In response to your concerns regarding compliance policy, you should be aware that we work closely with the Environmental Protection Agency (EPA) on issues relating to our equivalent worker protection standard. All letters of interpretations under 29 CFR 1910.120 including our correspondence with you are shared with them and OSHA Regional and Area Offices. All interpretations are fully reviewed prior to issuance and offer guidance in response to questions submitted to OSHA. As some questions are general in nature, our response must also be general in nature. This Directorate is presently engaged in developing an OSHA Instruction to provide further field compliance guidance on 29 CFR 1910.120. Copies will be made available to all interested parties when finalized.
I trust this response answers your questions. If you desire to meet with us please contact David M. Smith at (202) 523-8036.
Patricia K. Clark
Directorate of Compliance
August 7, 1990
Ms. Patricia K. Clark
Directorate of Compliance Programs
and Health Administration
US Department of Labor
200 Constitution Avenue, N.W.
Washington, D.C. 20210
Dear Ms. Clark:
Thank you for your response of July 30, 1990 to my letter to Mr. John B. Miles, Jr. regarding the OSHA standard for Hazardous Waster Operations and Emergency Response under 29 CFR 1910.120.
Apparently my letter to Mr. Miles was not obvious with regard to the two issues of importance:
1. OSHA compliance policy with regard to designated hazardous waste sites with specific reference to whether compliance with 1910.120 is required in so called "clean zones" on or within such sites.
2. What compliance criteria applies with regard to determining clean - contaminated zone boundaries? More simply put, what criteria is appropriate to determine "potentially exposed to health or safety hazards" particularly as much is not included in 1910.120 (a)(3) Definitions?
Your July 30, 1990 letter addresses issue number 1. You have stated that OSHA policy is that "clean areas" within a designated hazardous waste site do not require that the employer comply with 1910.120. Further, that such "clean areas" are those where employees "are not exposed or potentially exposed to health or safety hazards". One is quite clearly left with the practical, real, field dilemma however, associated with the need to understand what "potentially exposed" means.

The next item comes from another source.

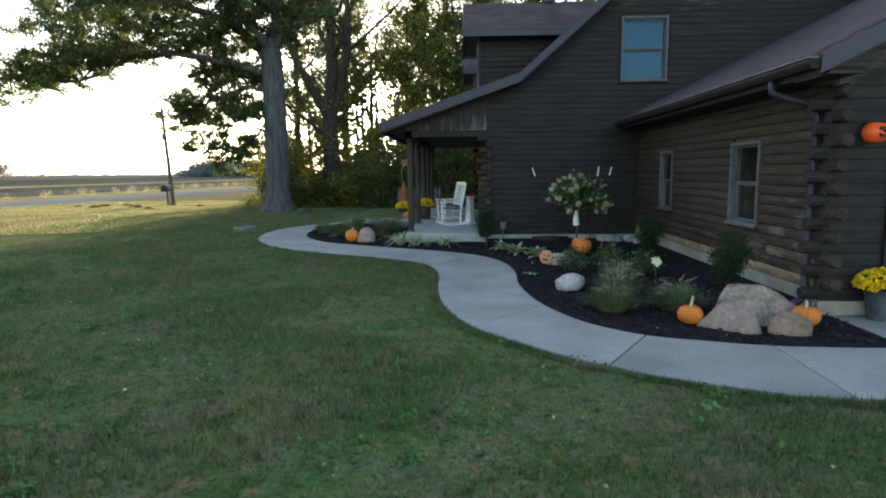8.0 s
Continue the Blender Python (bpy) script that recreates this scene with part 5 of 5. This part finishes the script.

When this issue was raised on June 11, 1990 with OSHA personnel in the Braintree Area Office, we were provided with no information, guidance, recommendations, or suggestions. Your letter likewise fails to even address this obvious issue. Meanwhile we have a "clean zone" project underway wherein low levels of contamination of groundwater with pollutants known to be present in the contiguous hazardous waste site are evident. The lack of OSHA compliance guidance on this issue is conspicuous by its' absence, particularly as it has been repeatedly sought.
As we learned during the OSHA inspection of Charles George Landfill and the Nyanza hazardous waste sites last year and in the cases involving the contested citations of one of the contractors on each of those sites, 29 CFR 1910.120 is essentially unenforceable in several key regards by the compliance staff/Area Directors and unenforceably vague in other regards from the perspective of the Solicitors office. The compliance policy you outlined in your letter essentially makes 1910.120 even more unenforceable. This issue is further exacerbated by the failure to provide a policy with regard to defining "potentially exposed".

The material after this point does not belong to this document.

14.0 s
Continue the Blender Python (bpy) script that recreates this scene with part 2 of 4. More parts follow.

This failure to provide compliance direction is further resulting in a wide range of interpretation of 1910.120 by your field compliance staff. Significant differences have occurred in OSHA Area Offices in Louisiana, Idaho, Massachusetts, Colorado, New York, and Ohio for example. Your compliance policy stated in your July 30 letter also appears to differ from the U.S. EPA policy. Meanwhile workers are exposed, potentially exposed, or unknowingly exposed while contractors, owners, and worker representatives try to develop a reasoned decision making rationale for a regulation which OSHA appears to have no interest in whatsoever.
Am I to assume that these issues are not clearly understood by your staff? I would like to request that we have a meeting in your offices to more fully discuss and clarify this matter. I suggest that such a meeting be held as soon as possible.
John B. Moran
cc: K. Ringen L. Palavanchi, Local 721 C. Booker
D. Traenor, IUOE R.J. Connerton V. McDougal, Teamsters D.
Elisburg G. Scannell, OSHA B. Ryan, IUOE, Local 4 J.B.